Set problem —
Repeat, exactly, the run of lines that opens with the line containing "# ---- helpers" and closes with the line containing "ob = bpy.data.objects.new(name, data)", and leave all other lines out.

--- begin Information shown ---

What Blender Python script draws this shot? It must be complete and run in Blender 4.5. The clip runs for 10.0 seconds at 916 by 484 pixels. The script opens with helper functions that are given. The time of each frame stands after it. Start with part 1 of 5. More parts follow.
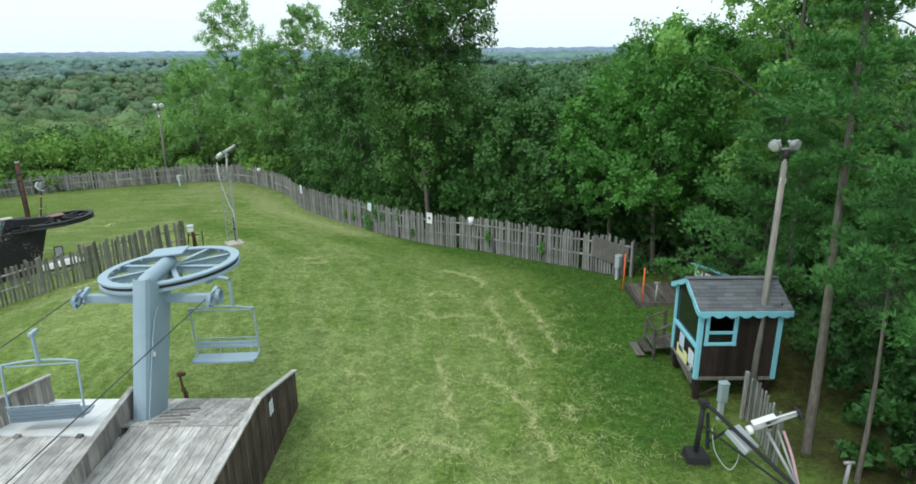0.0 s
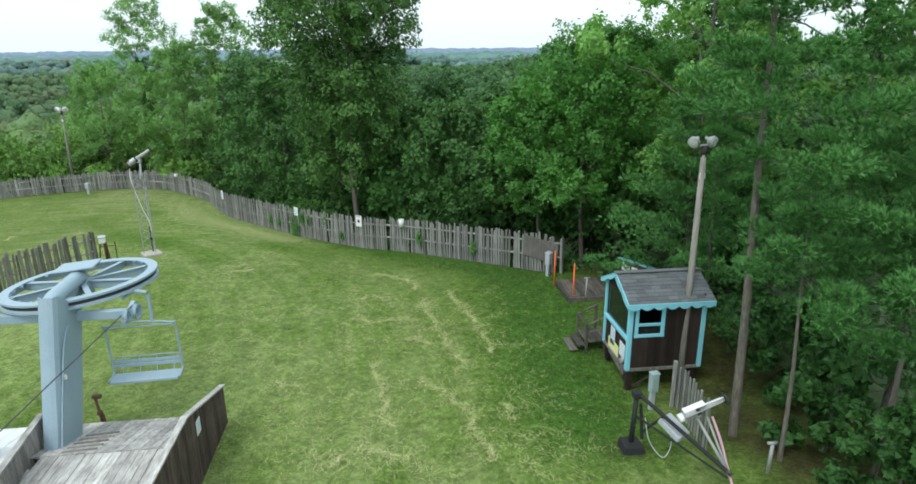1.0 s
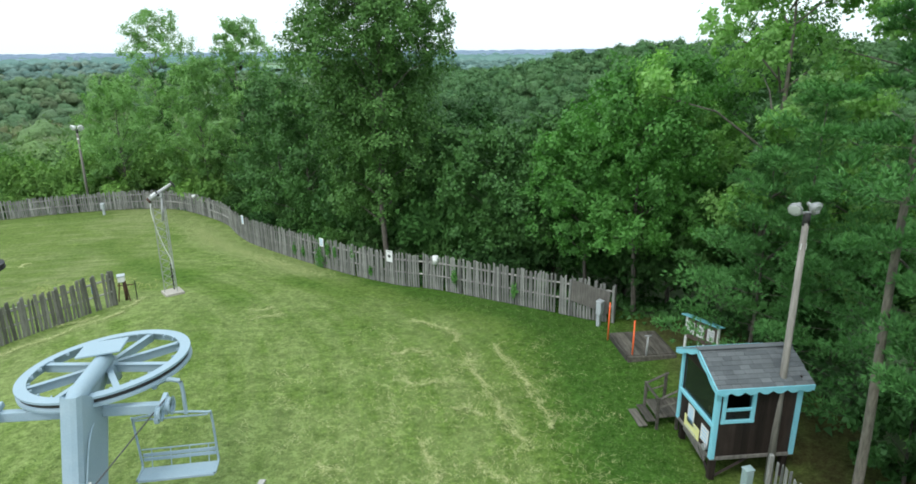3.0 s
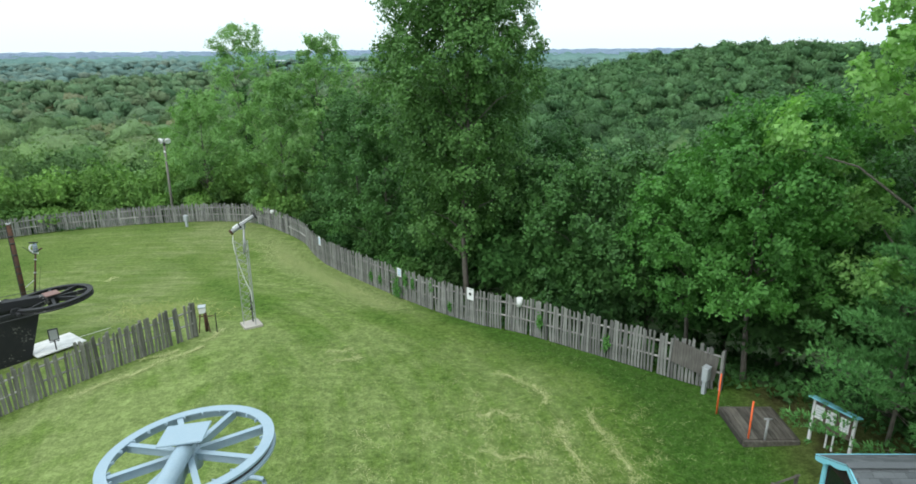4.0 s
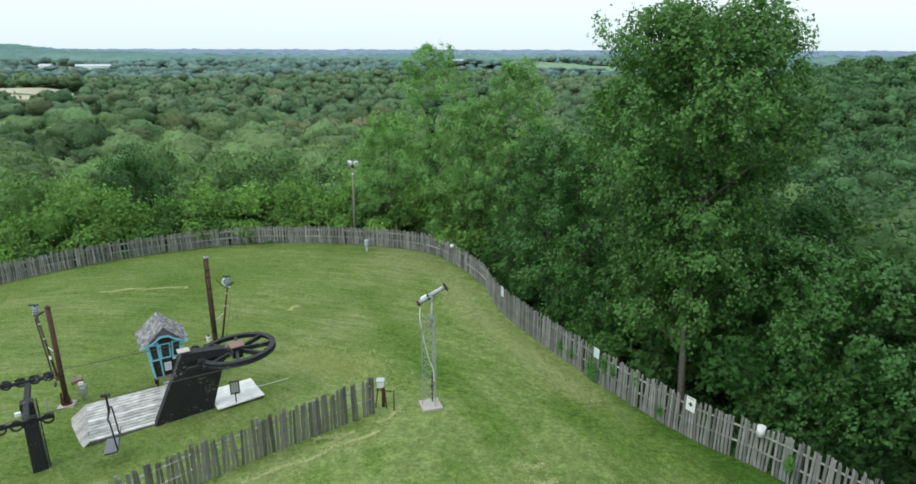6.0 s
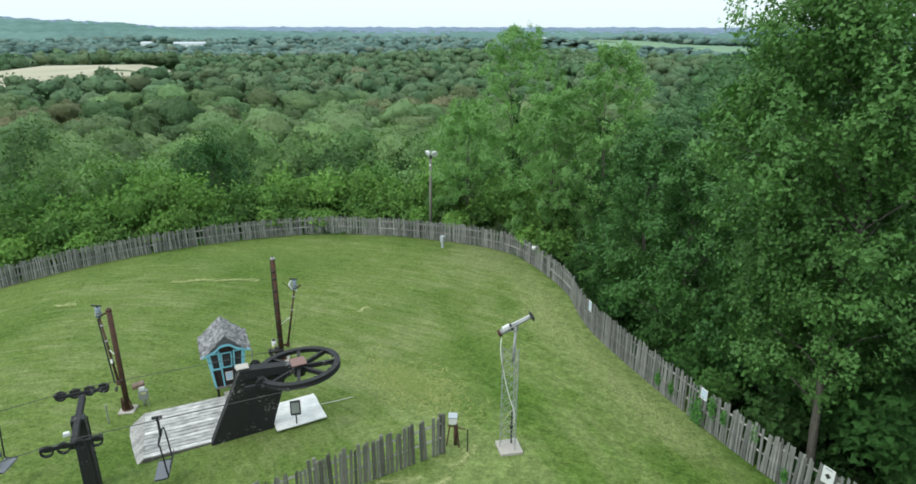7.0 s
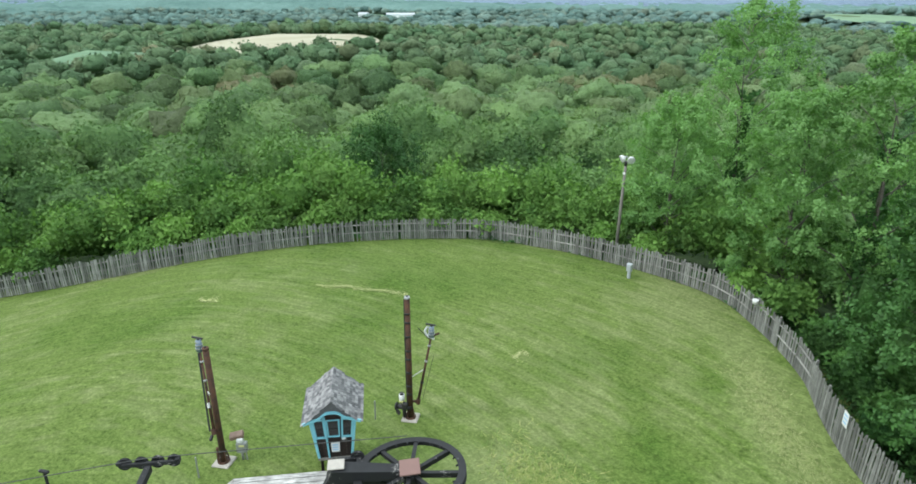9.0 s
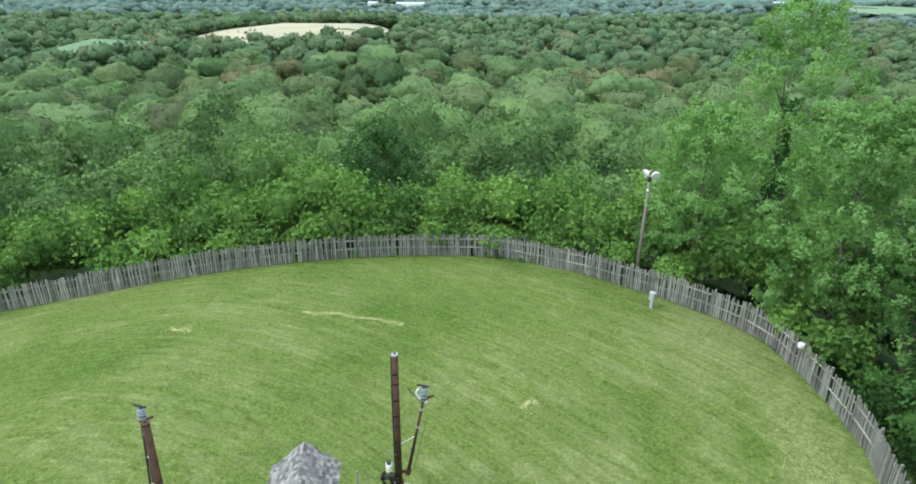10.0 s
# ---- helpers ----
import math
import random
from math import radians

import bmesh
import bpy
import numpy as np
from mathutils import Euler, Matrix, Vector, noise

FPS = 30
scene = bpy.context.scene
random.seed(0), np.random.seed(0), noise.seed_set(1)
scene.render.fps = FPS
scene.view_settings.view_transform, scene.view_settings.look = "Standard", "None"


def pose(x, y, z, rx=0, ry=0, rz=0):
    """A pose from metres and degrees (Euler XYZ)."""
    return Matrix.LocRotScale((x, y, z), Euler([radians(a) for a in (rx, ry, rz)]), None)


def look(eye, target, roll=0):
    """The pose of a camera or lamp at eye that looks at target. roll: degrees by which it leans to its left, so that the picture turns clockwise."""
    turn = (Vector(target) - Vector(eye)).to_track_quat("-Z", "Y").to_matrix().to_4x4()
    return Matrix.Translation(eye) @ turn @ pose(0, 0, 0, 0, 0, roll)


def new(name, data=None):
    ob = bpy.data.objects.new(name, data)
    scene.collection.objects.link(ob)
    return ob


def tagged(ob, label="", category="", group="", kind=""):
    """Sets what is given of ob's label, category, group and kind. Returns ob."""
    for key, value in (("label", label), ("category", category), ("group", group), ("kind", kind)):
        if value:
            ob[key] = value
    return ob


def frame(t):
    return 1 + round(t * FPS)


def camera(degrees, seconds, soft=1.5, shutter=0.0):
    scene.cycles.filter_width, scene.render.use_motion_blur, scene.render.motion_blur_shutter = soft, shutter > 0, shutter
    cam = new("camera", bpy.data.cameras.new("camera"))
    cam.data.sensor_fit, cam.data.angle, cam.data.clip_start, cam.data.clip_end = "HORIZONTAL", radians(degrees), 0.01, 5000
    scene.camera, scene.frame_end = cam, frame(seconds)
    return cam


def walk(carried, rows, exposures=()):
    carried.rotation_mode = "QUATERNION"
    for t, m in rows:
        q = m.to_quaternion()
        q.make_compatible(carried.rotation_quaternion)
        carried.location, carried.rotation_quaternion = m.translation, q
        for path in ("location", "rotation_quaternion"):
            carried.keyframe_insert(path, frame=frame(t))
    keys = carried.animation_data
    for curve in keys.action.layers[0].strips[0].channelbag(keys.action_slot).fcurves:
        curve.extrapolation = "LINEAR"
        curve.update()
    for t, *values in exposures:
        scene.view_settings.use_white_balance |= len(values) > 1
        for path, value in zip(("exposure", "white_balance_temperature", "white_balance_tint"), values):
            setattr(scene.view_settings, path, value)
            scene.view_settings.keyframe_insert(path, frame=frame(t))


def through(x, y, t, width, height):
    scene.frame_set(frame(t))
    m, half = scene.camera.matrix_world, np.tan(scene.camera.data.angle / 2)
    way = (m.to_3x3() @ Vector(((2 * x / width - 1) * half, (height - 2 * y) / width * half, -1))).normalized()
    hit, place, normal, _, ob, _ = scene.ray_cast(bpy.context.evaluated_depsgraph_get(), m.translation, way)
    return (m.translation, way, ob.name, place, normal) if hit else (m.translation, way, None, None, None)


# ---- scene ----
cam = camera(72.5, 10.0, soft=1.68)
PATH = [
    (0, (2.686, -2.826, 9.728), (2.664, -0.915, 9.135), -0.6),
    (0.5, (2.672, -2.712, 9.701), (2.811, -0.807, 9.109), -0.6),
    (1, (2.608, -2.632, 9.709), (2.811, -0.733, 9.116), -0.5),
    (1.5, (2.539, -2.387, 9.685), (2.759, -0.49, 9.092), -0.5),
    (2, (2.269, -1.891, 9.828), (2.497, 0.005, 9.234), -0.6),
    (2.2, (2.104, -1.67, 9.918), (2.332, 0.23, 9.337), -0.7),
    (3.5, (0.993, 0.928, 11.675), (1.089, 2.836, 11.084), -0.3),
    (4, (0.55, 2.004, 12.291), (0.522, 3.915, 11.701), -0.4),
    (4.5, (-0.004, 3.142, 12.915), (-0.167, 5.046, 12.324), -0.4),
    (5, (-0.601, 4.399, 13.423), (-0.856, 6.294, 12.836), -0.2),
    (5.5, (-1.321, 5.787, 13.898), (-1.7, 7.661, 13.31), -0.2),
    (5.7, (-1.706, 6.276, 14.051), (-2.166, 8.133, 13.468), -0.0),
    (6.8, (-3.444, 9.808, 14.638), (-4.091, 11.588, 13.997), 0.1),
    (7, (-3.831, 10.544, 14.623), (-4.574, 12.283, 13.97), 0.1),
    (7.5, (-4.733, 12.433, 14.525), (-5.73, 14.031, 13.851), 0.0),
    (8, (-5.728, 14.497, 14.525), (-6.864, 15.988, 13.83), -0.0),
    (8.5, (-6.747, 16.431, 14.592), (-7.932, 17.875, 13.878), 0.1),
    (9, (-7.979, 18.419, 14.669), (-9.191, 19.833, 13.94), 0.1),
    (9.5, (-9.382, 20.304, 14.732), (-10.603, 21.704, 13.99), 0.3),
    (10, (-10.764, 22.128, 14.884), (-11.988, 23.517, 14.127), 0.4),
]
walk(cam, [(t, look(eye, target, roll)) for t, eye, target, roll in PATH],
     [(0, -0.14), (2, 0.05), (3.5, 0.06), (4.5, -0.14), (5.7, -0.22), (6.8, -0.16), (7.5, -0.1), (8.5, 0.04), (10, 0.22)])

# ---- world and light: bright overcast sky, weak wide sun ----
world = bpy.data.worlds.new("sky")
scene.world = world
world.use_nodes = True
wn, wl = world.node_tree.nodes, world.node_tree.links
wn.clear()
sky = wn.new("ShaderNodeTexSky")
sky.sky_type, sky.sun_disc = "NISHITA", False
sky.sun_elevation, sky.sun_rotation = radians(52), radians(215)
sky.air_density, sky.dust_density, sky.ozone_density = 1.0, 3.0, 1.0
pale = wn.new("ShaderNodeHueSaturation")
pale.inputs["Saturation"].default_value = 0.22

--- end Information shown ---

Written answer —
# ---- helpers ----
import math
import random
from math import radians

import bmesh
import bpy
import numpy as np
from mathutils import Euler, Matrix, Vector, noise

FPS = 30
scene = bpy.context.scene
random.seed(0), np.random.seed(0), noise.seed_set(1)
scene.render.fps = FPS
scene.view_settings.view_transform, scene.view_settings.look = "Standard", "None"


def pose(x, y, z, rx=0, ry=0, rz=0):
    """A pose from metres and degrees (Euler XYZ)."""
    return Matrix.LocRotScale((x, y, z), Euler([radians(a) for a in (rx, ry, rz)]), None)


def look(eye, target, roll=0):
    """The pose of a camera or lamp at eye that looks at target. roll: degrees by which it leans to its left, so that the picture turns clockwise."""
    turn = (Vector(target) - Vector(eye)).to_track_quat("-Z", "Y").to_matrix().to_4x4()
    return Matrix.Translation(eye) @ turn @ pose(0, 0, 0, 0, 0, roll)


def new(name, data=None):
    ob = bpy.data.objects.new(name, data)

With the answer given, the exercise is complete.